[START]

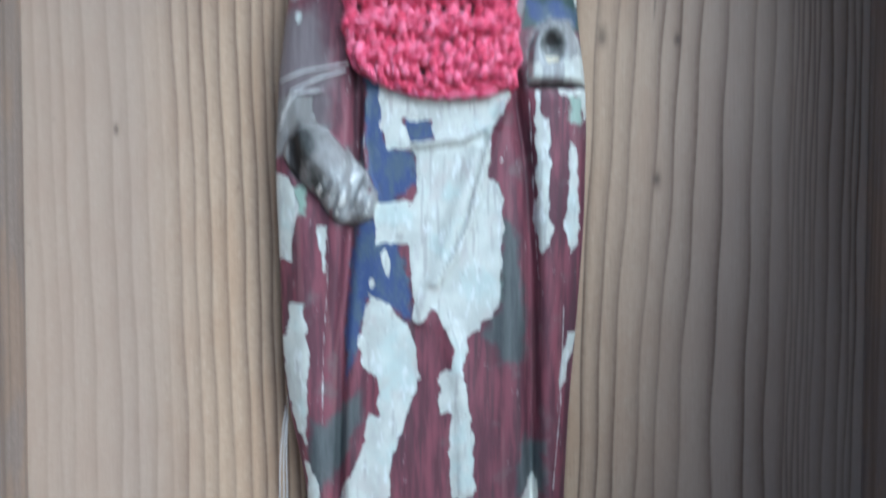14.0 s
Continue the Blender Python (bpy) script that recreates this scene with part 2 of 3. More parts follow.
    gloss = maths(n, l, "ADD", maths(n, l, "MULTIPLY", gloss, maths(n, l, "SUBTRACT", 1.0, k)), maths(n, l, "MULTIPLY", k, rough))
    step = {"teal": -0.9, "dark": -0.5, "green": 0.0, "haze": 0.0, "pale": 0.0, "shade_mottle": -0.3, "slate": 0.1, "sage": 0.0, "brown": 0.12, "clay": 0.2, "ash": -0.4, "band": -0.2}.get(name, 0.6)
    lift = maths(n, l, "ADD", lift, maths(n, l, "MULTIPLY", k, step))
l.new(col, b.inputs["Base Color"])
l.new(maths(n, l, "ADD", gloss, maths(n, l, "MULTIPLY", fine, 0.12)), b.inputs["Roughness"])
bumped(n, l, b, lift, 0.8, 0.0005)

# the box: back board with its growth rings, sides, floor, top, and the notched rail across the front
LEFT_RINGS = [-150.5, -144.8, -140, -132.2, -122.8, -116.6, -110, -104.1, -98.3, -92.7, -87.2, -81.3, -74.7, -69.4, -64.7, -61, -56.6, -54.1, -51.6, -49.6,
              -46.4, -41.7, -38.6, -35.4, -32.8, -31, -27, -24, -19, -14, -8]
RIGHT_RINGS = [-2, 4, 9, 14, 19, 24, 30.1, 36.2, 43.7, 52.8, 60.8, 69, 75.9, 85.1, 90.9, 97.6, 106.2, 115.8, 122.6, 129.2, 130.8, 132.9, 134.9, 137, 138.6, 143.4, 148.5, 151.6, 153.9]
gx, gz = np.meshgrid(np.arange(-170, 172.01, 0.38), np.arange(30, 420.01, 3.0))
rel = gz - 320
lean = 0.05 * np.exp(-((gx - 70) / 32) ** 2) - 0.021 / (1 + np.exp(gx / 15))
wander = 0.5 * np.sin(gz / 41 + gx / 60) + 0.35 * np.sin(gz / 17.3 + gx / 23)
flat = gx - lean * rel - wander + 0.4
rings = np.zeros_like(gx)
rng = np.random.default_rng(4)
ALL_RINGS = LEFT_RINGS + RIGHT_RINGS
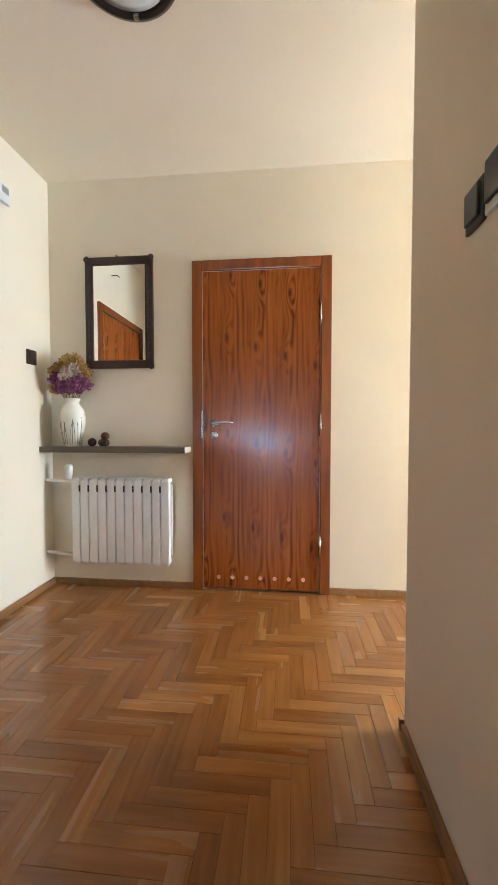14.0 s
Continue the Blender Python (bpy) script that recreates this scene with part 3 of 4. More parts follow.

[END]

#### EXERCISE DETAILS
Reproduce the material above verbatim; omit every picture.

#### ANSWER FOR THE TASK
14.0 s
Continue the Blender Python (bpy) script that recreates this scene with part 2 of 3. More parts follow.
    gloss = maths(n, l, "ADD", maths(n, l, "MULTIPLY", gloss, maths(n, l, "SUBTRACT", 1.0, k)), maths(n, l, "MULTIPLY", k, rough))
    step = {"teal": -0.9, "dark": -0.5, "green": 0.0, "haze": 0.0, "pale": 0.0, "shade_mottle": -0.3, "slate": 0.1, "sage": 0.0, "brown": 0.12, "clay": 0.2, "ash": -0.4, "band": -0.2}.get(name, 0.6)
    lift = maths(n, l, "ADD", lift, maths(n, l, "MULTIPLY", k, step))
l.new(col, b.inputs["Base Color"])
l.new(maths(n, l, "ADD", gloss, maths(n, l, "MULTIPLY", fine, 0.12)), b.inputs["Roughness"])
bumped(n, l, b, lift, 0.8, 0.0005)

# the box: back board with its growth rings, sides, floor, top, and the notched rail across the front
LEFT_RINGS = [-150.5, -144.8, -140, -132.2, -122.8, -116.6, -110, -104.1, -98.3, -92.7, -87.2, -81.3, -74.7, -69.4, -64.7, -61, -56.6, -54.1, -51.6, -49.6,
              -46.4, -41.7, -38.6, -35.4, -32.8, -31, -27, -24, -19, -14, -8]
RIGHT_RINGS = [-2, 4, 9, 14, 19, 24, 30.1, 36.2, 43.7, 52.8, 60.8, 69, 75.9, 85.1, 90.9, 97.6, 106.2, 115.8, 122.6, 129.2, 130.8, 132.9, 134.9, 137, 138.6, 143.4, 148.5, 151.6, 153.9]
gx, gz = np.meshgrid(np.arange(-170, 172.01, 0.38), np.arange(30, 420.01, 3.0))
rel = gz - 320
lean = 0.05 * np.exp(-((gx - 70) / 32) ** 2) - 0.021 / (1 + np.exp(gx / 15))
wander = 0.5 * np.sin(gz / 41 + gx / 60) + 0.35 * np.sin(gz / 17.3 + gx / 23)
flat = gx - lean * rel - wander + 0.4
rings = np.zeros_like(gx)
rng = np.random.default_rng(4)
ALL_RINGS = LEFT_RINGS + RIGHT_RINGS
14.0 s
Continue the Blender Python (bpy) script that recreates this scene with part 3 of 4. More parts follow.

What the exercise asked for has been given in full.